• U.S.

Cinema: The New Pictures Nov. 3, 1930

5 minute read
TIME

Maybe It’s Love (Warner). That famous cinema college, dear old Upton, faces a crisis in this football story. At the moment when it is the fourth down and one minute to play the crisis is successfully dealt with. Besides such picture-people as Joan Bennett and James Hall, the cast is distinguished by the presence of an “All-American” football team of 1929, including Racehorse Russell Saunders of the University of Southern California. It contains some fairly funny gags and is in general light-hearted enough to make a pleasant program show Best shot: the All-Americans practicing.

Billy the Kid (Metro-Goldwyn-Mayer). Undoubtedly the new vogue of westerns has been stimulated by critics who arraigned the cinema for losing its integrity in dull photographs of stage plays. Now King Wallis Vidor, Metro-Goldwyn-Mayer’s ace director, with the help of the company’s best dialog writers, Laurence Stallings and Charles MacArthur, has deliberately turned back to the old westerns as models in an attempt to reproduce the virtues that have reappeared only occasionally in pictures since the western became outmoded—speed, action, outdoor settings, and the suspense of the greatest and simplest of all plots: flight and pursuit. They have arranged this show from episodes taken from the life of Billy the Kid, famed oldtime western Robin Hood. The sheriff who idolizes the man he is chasing, the pure and lovely young girl who sticks to Billy through his dangers, the villains who are nasty simply because it is their nature to be so, are all properly represented. Their activities are photographed on a big screen which is supposed to add the elusive “third dimension” for which producers have been experimenting so eagerly, but which is simply a big screen. Some of the sequences in which John Mack Brown drawls through the role of Billy are effective, many of them are absurd, and in general Billy the Kid lacks the gusto it tries so hard to borrow from its models. It is a stiff, ornamental, unsuccessful imitation of a picture form which, since it made no concessions to realism, was originally pure and entrancing fable. Best shot: Wallace Beery smoking the starving outlaw out of his cave by cooking bacon where he can smell it.

The Santa Fe Trail (Paramount). This is another western, beautifully photographed, nicely acted, but static and thoroughly dull as entertainment. Taken from Hal G. Evart’s Saturday Evening Post serial, Spanish Acres, it is in effect a long argument as to whether some sheep owned by a U. S. boy are to be grazed on land owned by a gullible Spanish rancher. Richard Arlen is the hero, Rosita Moreno is the rancher’s daughter. One element of comic relief is the occasional intrusion of a young boy and girl who have the fearful coyness inevitable in camera-trained children under twelve.
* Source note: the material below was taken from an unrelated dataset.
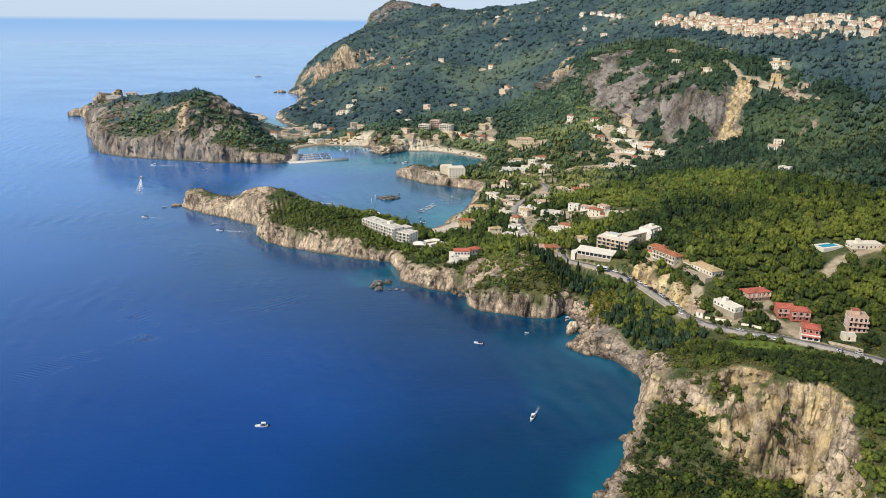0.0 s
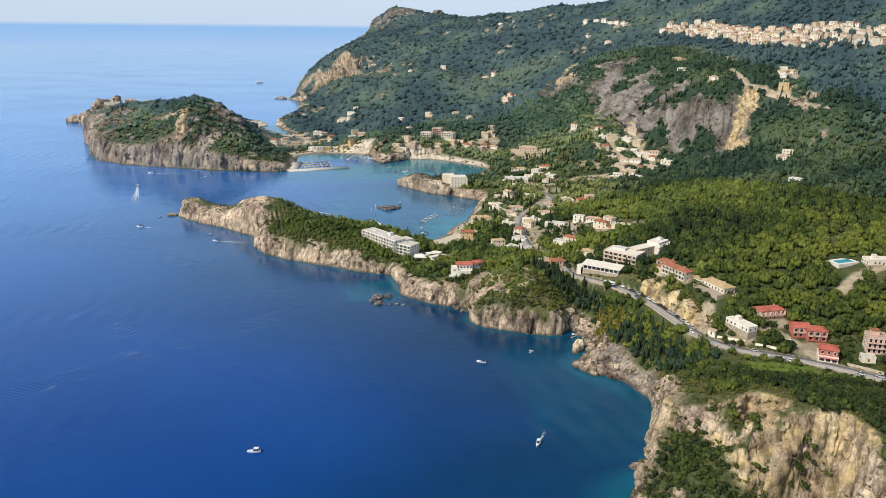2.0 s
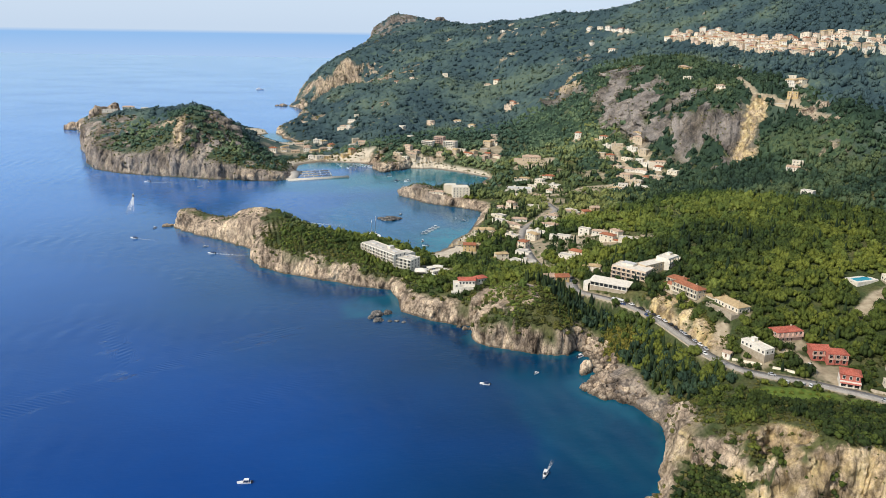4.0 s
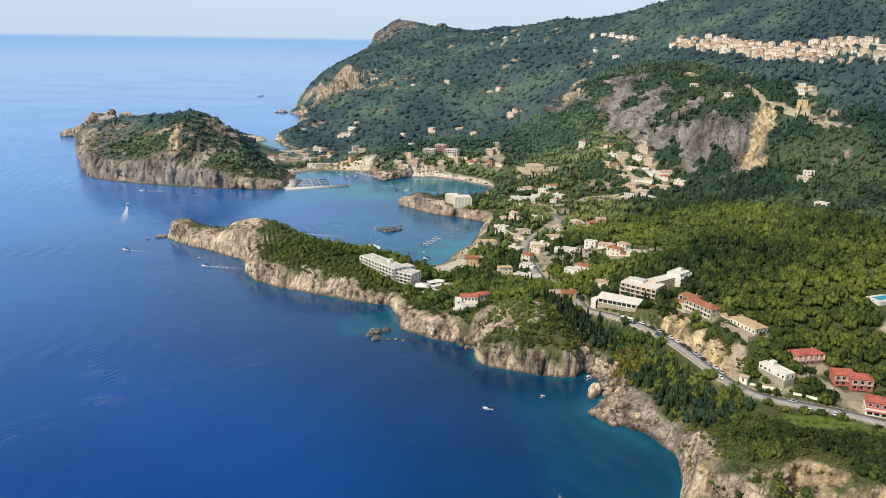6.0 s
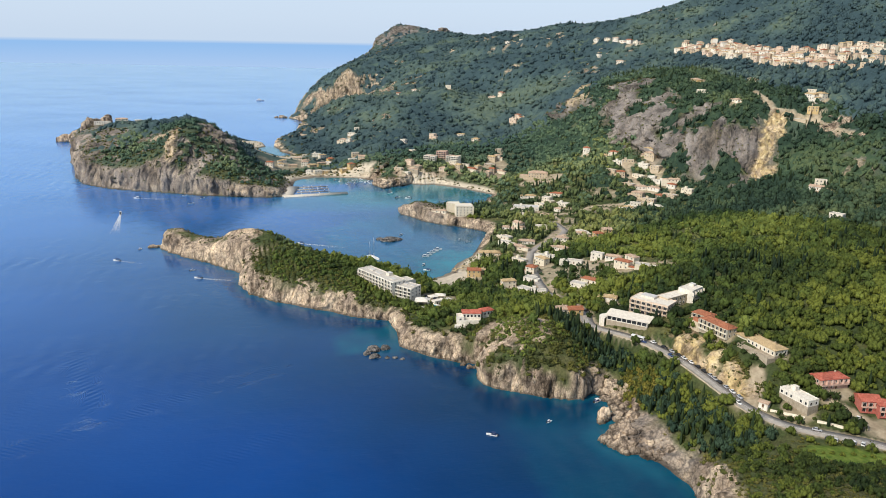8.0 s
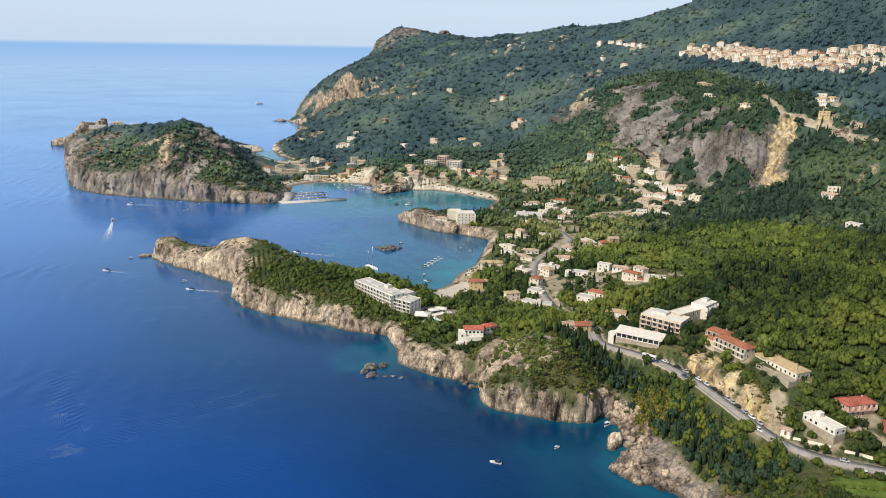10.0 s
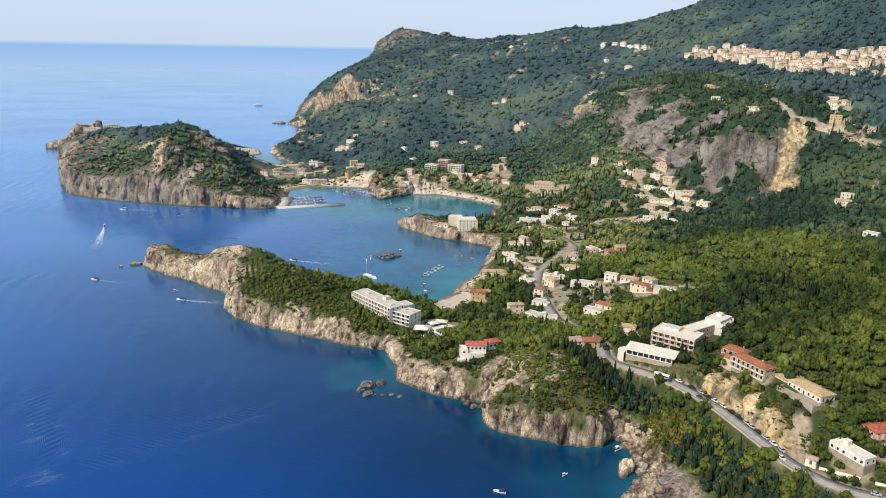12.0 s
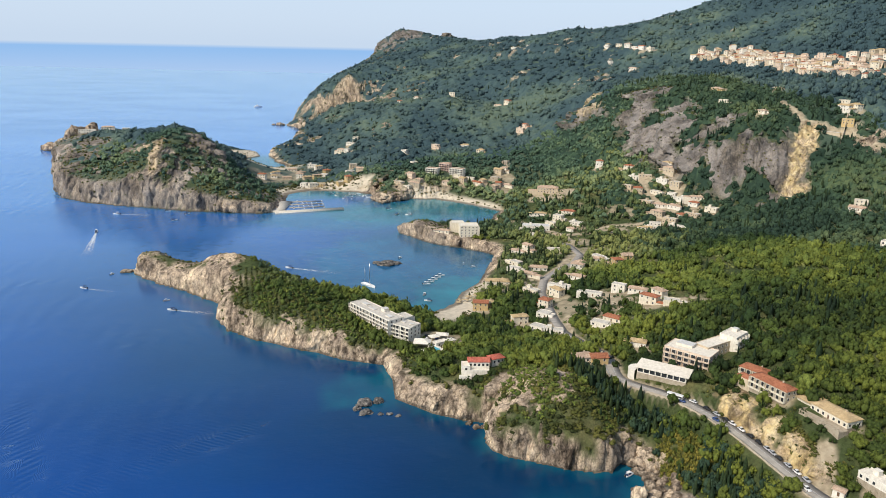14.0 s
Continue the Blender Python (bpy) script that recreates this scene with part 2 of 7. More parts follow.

War Nurse (Metro-Goldwyn-Mayer). This picture fails in many ways to do justice to its theme—the woman’s side of the War—yet it is a courageous and fairly honest effort. The picture of mental and physical conditions at the great French base-hospitals is restrained in comparison with the descriptions of such conditions that have been current, verbally and in writing, since the Armistice. Nevertheless, audiences who saw the first showings of War Nurse last week frequently laughed at the wrong times. Audiences can absorb visible violence only up to a definite saturation point, after which they overflow into the only available reaction—laughter. But if the violence is presented through the brain of some character, in whose place the audience can stand, there is no saturation point. As a loose-jointed account of how life went on for a group of girls just behind the Front, War Nurse convinces, yet it is only superficially, and therefore at times offensively, gruesome. Just one moment like that in All Quiet on the Western Front, when the soldier whose leg has been amputated complains of a pain in his toe, would have justified much of inexperienced Director Edgar Selwyn’s blood, sentimentality and synthetic thunder. Anita Page, Robert Montgomery, Robert Ames and June Walker are in it. Best shot: the officers’ party. Silliest shot: the advent of Anita Page’s baby.

Three years ago blonde Anita Page, who in spite of an unsympathetic part plays at least on even terms with the stage-experienced brunette, June Walker,* was the prettiest girl in Washington Irving High School. Her father had an electrical contracting business in Murray Hill, Flushing, L. I. Through her girlhood Anita Pomares took the bus to school and talked about being an actress. Her father had done some lighting work for a studio in Astoria and knew somebody who promised to do what he could for Anita. Her first screen name was Anita Rivers. After the company she signed with had disbanded in California she took a screen test for Metro-Goldwyn-Mayer which was successful. The company thought Anita Page sounded better. Now her father, mother and little brother live with her. She goes to bed early.

*June Walker, although only 31, has been trouping for 13 years. This is not, as commonly supposed, her first picture. She made one for the old Essanay Co.